Rosa Calosso ‘G20 applied for the prestigious Ford Foundation Predoctoral Fellowship, with the assistance of CFSA’s assistant director, Melissa Welshans, in December 2020. Having received her master’s in science from the Cultural Foundations of Education program at Syracuse University, Rosa was applying to Ford at the same time as she was applying to Ph.D. programs where she could continue developing her research on alternative learning communities and cultural identity among Black Dominican women in the diaspora. Although she ultimately did not receive a Ford fellowship, Rosa was accepted to her top choice graduate program—the CUNY Graduate Center’s Urban Education Ph.D. program—with an enhanced financial aid package. The package she was offered by CUNY was well above what she would have received from the generous Ford Foundation Predoctoral Fellowship.
Melissa recently spoke with Rosa about her application experience for the Ford Predoctoral Fellowship. Their conversation is edited and condensed for clarity below:
Why did you decide to work with the Center for Fellowship and Scholarship Advising (CFSA) to prepare your application?

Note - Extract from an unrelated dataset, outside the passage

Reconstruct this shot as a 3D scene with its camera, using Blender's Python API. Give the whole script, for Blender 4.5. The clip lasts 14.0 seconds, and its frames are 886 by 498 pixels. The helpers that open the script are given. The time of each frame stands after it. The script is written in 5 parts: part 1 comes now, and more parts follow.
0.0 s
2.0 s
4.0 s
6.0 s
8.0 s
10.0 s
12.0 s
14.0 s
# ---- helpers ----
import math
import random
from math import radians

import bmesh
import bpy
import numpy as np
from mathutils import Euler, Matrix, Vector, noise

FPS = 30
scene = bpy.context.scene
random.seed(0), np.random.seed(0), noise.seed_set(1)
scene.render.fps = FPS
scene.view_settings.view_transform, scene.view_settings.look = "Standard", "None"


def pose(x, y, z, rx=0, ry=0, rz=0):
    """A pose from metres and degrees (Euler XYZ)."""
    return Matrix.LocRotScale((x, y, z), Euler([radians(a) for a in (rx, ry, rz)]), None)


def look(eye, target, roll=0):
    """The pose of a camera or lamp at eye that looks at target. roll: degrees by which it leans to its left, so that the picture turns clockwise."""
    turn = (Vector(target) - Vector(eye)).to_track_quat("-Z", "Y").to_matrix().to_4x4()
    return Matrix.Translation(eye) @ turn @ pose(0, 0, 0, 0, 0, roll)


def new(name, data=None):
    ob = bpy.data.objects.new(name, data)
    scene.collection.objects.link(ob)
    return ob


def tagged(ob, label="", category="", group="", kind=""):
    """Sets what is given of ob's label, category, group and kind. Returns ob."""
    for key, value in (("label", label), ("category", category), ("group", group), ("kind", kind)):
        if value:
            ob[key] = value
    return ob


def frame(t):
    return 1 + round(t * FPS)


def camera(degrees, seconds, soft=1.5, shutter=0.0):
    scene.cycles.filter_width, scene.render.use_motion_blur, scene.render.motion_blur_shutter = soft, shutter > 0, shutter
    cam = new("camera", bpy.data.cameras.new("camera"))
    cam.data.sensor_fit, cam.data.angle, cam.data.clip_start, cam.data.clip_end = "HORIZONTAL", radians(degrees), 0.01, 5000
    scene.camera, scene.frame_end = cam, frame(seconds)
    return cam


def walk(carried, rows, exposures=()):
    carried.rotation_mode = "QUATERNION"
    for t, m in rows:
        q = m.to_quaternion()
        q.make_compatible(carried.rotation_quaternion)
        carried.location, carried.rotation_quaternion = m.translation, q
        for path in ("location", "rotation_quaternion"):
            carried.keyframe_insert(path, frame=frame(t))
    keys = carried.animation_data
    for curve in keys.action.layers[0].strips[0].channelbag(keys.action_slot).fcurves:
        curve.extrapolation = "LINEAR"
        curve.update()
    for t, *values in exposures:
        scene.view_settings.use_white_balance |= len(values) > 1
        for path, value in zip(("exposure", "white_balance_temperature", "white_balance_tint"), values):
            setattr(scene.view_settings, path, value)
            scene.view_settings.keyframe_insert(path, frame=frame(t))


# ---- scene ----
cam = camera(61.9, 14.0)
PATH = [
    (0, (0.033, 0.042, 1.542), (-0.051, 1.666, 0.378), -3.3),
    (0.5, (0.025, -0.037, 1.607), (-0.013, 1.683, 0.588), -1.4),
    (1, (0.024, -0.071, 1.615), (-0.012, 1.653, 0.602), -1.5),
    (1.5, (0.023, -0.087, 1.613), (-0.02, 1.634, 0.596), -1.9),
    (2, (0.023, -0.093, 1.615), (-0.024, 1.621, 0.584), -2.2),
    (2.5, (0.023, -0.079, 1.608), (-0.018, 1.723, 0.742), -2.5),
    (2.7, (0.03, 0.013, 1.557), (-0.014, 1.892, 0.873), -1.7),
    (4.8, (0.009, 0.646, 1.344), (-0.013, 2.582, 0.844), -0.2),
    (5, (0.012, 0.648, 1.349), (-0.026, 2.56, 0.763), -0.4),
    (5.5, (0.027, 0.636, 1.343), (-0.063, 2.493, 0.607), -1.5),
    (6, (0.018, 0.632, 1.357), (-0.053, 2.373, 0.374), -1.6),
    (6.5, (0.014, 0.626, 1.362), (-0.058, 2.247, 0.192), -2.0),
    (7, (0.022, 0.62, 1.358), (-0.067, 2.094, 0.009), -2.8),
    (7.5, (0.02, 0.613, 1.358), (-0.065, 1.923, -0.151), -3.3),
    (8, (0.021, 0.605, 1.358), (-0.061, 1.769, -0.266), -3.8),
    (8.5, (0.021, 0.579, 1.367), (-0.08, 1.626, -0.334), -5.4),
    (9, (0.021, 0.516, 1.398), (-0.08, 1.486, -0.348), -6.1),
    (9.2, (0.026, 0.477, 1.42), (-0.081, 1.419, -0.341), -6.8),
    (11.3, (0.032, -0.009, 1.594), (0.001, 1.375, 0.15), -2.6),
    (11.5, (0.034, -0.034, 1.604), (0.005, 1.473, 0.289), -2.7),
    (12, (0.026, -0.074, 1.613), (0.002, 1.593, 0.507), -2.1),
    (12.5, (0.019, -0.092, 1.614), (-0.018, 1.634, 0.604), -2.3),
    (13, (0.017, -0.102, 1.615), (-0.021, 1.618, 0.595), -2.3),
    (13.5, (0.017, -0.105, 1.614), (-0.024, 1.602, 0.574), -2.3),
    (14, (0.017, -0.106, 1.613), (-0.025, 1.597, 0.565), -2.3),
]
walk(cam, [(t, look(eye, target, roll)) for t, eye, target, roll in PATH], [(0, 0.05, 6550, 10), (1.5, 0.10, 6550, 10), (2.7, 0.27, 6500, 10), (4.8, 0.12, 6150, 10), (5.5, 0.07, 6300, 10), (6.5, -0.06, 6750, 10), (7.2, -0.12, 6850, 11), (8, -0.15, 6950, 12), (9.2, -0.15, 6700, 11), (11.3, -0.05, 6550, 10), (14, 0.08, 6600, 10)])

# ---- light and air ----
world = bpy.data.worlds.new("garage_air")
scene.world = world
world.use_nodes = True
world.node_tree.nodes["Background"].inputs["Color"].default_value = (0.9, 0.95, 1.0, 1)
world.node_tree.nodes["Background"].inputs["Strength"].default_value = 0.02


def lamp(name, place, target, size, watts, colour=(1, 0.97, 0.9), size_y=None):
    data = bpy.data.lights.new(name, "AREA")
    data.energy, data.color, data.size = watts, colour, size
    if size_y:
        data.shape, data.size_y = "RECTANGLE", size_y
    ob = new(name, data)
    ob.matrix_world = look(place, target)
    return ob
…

During my first year of graduate school, I went to an information session for the P.D. Soros Fellowship where I was first introduced to CFSA. I had also considered applying for the Ford Predoctoral Fellowship that year, but was a bit overwhelmed by the application requirements [3 essays and 3 letters of recommendation among other documents] and, after starting the application, decided not to continue. Later that year, I attended an information session on conducting a funding search for graduate students hosted by SU’s Library where Melissa spoke. After participating in a summer writing class the summer after my second year, I felt ready to apply for the Ford Predoctoral Fellowship; I made sure to start early and to reach out to Melissa at CFSA for support.

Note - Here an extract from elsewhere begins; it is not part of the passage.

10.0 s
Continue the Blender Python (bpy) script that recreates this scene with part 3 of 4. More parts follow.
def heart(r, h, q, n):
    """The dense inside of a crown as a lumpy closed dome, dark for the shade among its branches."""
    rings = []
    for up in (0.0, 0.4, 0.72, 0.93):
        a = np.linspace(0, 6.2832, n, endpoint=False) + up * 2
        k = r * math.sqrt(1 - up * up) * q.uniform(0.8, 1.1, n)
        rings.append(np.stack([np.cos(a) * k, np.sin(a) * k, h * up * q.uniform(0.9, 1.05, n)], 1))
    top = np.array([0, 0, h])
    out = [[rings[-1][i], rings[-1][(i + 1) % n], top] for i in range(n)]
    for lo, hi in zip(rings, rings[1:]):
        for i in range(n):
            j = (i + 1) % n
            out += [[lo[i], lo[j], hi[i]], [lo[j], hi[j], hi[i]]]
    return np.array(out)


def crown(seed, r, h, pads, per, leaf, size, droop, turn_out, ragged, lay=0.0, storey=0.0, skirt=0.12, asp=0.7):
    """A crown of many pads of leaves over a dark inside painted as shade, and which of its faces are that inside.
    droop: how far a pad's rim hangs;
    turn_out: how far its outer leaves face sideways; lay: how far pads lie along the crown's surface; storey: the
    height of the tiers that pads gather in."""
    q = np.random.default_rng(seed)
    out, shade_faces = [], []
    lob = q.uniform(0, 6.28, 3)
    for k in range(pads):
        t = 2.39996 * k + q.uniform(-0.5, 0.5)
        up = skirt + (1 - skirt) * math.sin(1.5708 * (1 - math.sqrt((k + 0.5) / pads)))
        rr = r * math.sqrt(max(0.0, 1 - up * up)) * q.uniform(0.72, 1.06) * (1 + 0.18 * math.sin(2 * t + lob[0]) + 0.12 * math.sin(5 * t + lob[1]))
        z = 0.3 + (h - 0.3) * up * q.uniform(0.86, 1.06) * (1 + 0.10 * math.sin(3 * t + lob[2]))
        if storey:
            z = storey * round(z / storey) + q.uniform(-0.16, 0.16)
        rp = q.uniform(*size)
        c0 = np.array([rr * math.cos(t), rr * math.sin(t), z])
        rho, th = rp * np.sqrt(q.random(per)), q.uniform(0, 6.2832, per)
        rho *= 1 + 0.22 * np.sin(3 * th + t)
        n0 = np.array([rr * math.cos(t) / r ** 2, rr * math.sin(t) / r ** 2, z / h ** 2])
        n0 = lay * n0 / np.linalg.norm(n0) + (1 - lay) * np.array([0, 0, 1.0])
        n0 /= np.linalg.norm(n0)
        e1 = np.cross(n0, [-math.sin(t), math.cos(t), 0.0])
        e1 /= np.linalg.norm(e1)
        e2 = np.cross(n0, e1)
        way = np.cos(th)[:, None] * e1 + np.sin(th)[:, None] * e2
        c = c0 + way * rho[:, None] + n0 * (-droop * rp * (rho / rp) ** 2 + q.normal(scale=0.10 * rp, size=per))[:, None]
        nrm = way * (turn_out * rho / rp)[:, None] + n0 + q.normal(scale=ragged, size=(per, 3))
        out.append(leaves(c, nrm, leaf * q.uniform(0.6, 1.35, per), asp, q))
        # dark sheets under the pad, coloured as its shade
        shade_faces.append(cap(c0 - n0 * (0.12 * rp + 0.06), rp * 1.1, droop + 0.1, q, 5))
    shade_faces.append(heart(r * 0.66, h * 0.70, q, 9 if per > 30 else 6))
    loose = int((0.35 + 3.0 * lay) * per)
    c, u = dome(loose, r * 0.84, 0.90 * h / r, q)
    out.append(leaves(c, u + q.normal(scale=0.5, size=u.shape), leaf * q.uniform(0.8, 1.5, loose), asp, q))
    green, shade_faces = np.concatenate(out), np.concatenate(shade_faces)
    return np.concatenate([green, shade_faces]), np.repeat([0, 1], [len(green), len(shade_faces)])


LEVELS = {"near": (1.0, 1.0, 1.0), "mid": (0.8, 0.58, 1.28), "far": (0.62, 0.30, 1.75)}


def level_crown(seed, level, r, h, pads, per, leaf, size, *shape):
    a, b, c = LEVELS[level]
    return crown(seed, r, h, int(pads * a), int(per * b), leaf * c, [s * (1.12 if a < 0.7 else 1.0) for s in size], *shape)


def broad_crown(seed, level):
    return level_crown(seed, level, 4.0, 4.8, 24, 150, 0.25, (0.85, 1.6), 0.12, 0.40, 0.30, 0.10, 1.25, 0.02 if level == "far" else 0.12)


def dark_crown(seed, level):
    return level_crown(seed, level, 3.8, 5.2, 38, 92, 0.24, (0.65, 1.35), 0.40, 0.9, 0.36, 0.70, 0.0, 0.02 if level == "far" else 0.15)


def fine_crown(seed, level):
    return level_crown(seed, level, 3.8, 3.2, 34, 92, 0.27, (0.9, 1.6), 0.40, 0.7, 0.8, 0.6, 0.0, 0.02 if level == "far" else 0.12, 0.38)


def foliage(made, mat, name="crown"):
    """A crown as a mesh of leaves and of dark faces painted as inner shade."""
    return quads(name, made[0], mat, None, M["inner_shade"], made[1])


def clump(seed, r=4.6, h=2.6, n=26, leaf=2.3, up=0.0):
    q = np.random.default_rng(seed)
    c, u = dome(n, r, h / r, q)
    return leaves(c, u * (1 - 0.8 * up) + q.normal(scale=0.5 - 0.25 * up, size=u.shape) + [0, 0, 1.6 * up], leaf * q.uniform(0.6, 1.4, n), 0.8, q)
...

How did writing the Ford Predoctoral Fellowship application help you clarify your research interests and future goals?
I wrote so many drafts that included great things that we just had to scratch haha. The application has 3 components – a personal essay, previous research statement, and statement of future goals for graduate study and my career. I wanted to write statements that sounded authentic and like myself, but I learned how to balance that with the kinds of things that the application was looking for—how to write for the genre of personal and research statements. I also learned how to be concise – how to include information about myself and my research in a short two pages. Although I felt like I hadn’t done much research my first couple of years as a graduate student, working on the application helped me think about how to frame my scholarly activities even if they weren’t conference presentations or formal publications. I was able to see the work I had been doing and articulate its value for my future goals. The application also pushed me to be specific about the research I wanted to do at CUNY and the faculty I wanted to work with. Basically, after writing those three essays, I had all the information and materials I would need to craft strong application essays for graduate school.

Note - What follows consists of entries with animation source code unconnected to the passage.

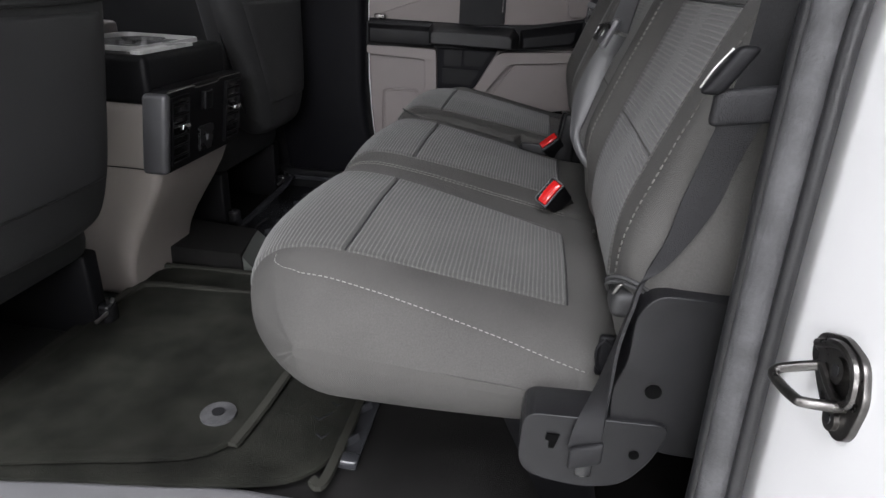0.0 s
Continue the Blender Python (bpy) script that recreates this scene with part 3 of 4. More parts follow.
# ---- belts and buckles ----
def buckle(at, face, along, label):
    """A seat belt buckle with a red button, standing on a short strap."""
    ob = thing("seat_belt_buckle", at, label, "buckle", "seat belt buckles")
    nz = Vector(face).normalized()
    nx = Vector(along)
    nx = (nx - nz * nx.dot(nz)).normalized()
    m = Matrix((nx, nz.cross(nx), nz)).transposed().to_4x4()

    def put(bm):
        bmesh.ops.transform(bm, matrix=m, verts=bm.verts[:])
        return bm

    def taper(p):
        k = 1 - 0.16 * max(0.0, min(1.0, (-p.z) / 0.075))
        return Vector((p.x * k, p.y * k, p.z))

    w = 0.048
    part("body", put(rounded_box((0, 0, -0.038), (w, 0.026, 0.076), 0.005, (4, 2, 6), 3, taper)), BLACK, ob, "black plastic body")
    part("rim", put(ring(rounded_poly([(-w / 2 + 0.001, -0.0125), (w / 2 - 0.001, -0.0125), (w / 2 - 0.001, 0.0125), (-w / 2 + 0.001, 0.0125)], 0.004),
                         rounded_poly([(-w / 2 + 0.003, -0.0105), (w / 2 - 0.003, -0.0105), (w / 2 - 0.003, 0.0105), (-w / 2 + 0.003, 0.0105)], 0.003), 2, -0.002, 0.0014)), RIM, ob, "grey rim")
    part("button", put(rounded_box((0, 0.0022, 0.0014), (w - 0.008, 0.0155, 0.005), 0.002, (6, 3, 1), 3, lambda p: Vector((p.x, p.y - 0.0016 * math.cos(p.x * 70) * (1 if p.y < 0 else 0), p.z + 0.0034 * math.cos(p.x * 70) * math.cos((p.y - 0.0022) * 150) - 0.0012)))), RED, ob, "red press button")
    part("slot", put(rounded_box((0, -0.0080, 0.0003), (w - 0.012, 0.0045, 0.002), 0.0008)), GLOSSBLACK, ob)
    for k in range(4):
        part("ridge", put(rounded_box((-0.0105 + 0.007 * k, -0.0078, 0.0012), (0.0022, 0.0036, 0.0012), 0.0004, seg=1)), RIM, ob)
    part("strap", put(rounded_box((0, 0, -0.105), (0.036, 0.010, 0.075), 0.004, (1, 1, 3))), WEB, ob, "black webbing sleeve")
    return ob


buckle((0.449, 0.094, 0.392), (-0.80, 0.32, 0.50), (-0.30, 0.57, -0.77), "black seat belt buckle with a red button")
buckle((0.880, 0.089, 0.370), (-0.62, 0.48, 0.62), (0.06, -0.74, 0.66), "black seat belt buckle with a red button")
buckle((0.930, 0.138, 0.301), (-0.66, 0.40, 0.64), (-0.70, -0.25, -0.66), "black seat belt buckle sunk between the cushions")


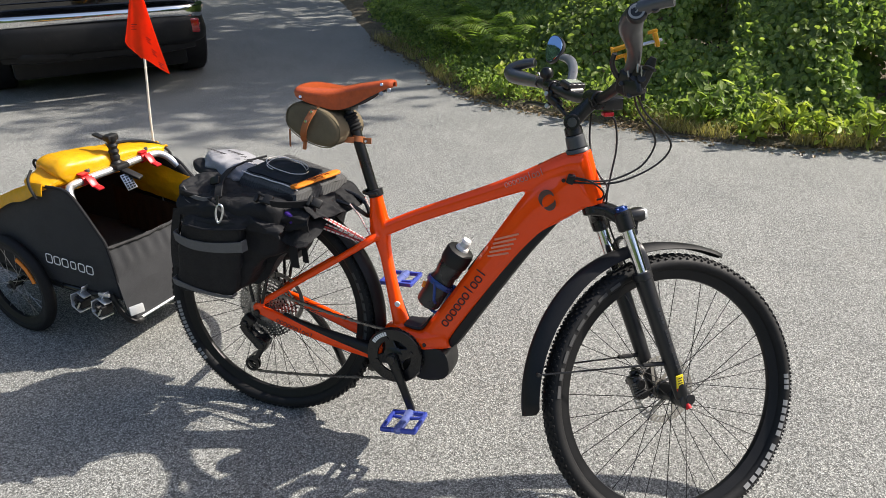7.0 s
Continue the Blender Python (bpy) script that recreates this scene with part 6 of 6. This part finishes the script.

Would you say, then, that writing this application helped you write a strong graduate school application for CUNY?
It did! I had to work on the Ford before actually writing my application for CUNY, and the deep-dive research I did to prepare for the Ford application really made it easy to write my graduate school application essays. I didn’t have to start from scratch. One of the comments I got from CUNY admissions was that they were really impressed with the focus I presented in my personal statement; there was no liability in accepting me as a graduate student, since I had really convinced them that I knew how to make the best use of the resources available at their program to complete my dissertation. It was one of the first times I felt affirmed in my writing ability from a source beyond my own faculty, and really gave me a lot of confidence in my ability to succeed as an academic.
What would you say to other students interested in applying to prestigious scholarships and fellowships?
I never understood why being told to do work outside of class was worth it before I did this application haha. But you have to give it a try, and even if you don’t get the award, you will learn so much. Through my writing, I developed a blueprint not only for my graduate application, but for future fellowships to support my research. And it was especially helpful that I started early and gave myself ample time to work with CFSA and revise multiple drafts before the deadline. It made the whole process seem less daunting, and I could take the time to approach each piece of the application and give it the time it needed. And since Ford gives feedback to applicants regardless of whether or not they receive the award, I also received valuable feedback from scholars in my field on my research idea and scholarly activities.
Most importantly, giving the process time helped me ultimately build a better relationship with writing. I learned how to be ok with cutting a lot of things I had written, with accepting feedback, and with being rejected – all parts of writing as an academic. I am now ok with writing – with 10 revision drafts, and with being told ‘no.’ Even without receiving the Ford fellowship, I still go the support I needed, the experience I wanted, and eventually got accepted into an amazing graduate program (with outstanding funding) that is also home for me. I started in CUNY earning my bachelor’s degree in criminal justice at the John Jay College of Criminal Justice, and now I get to go back, be closer to my family, and help mentor other undergrads as part of my financial aid package who are from similar backgrounds.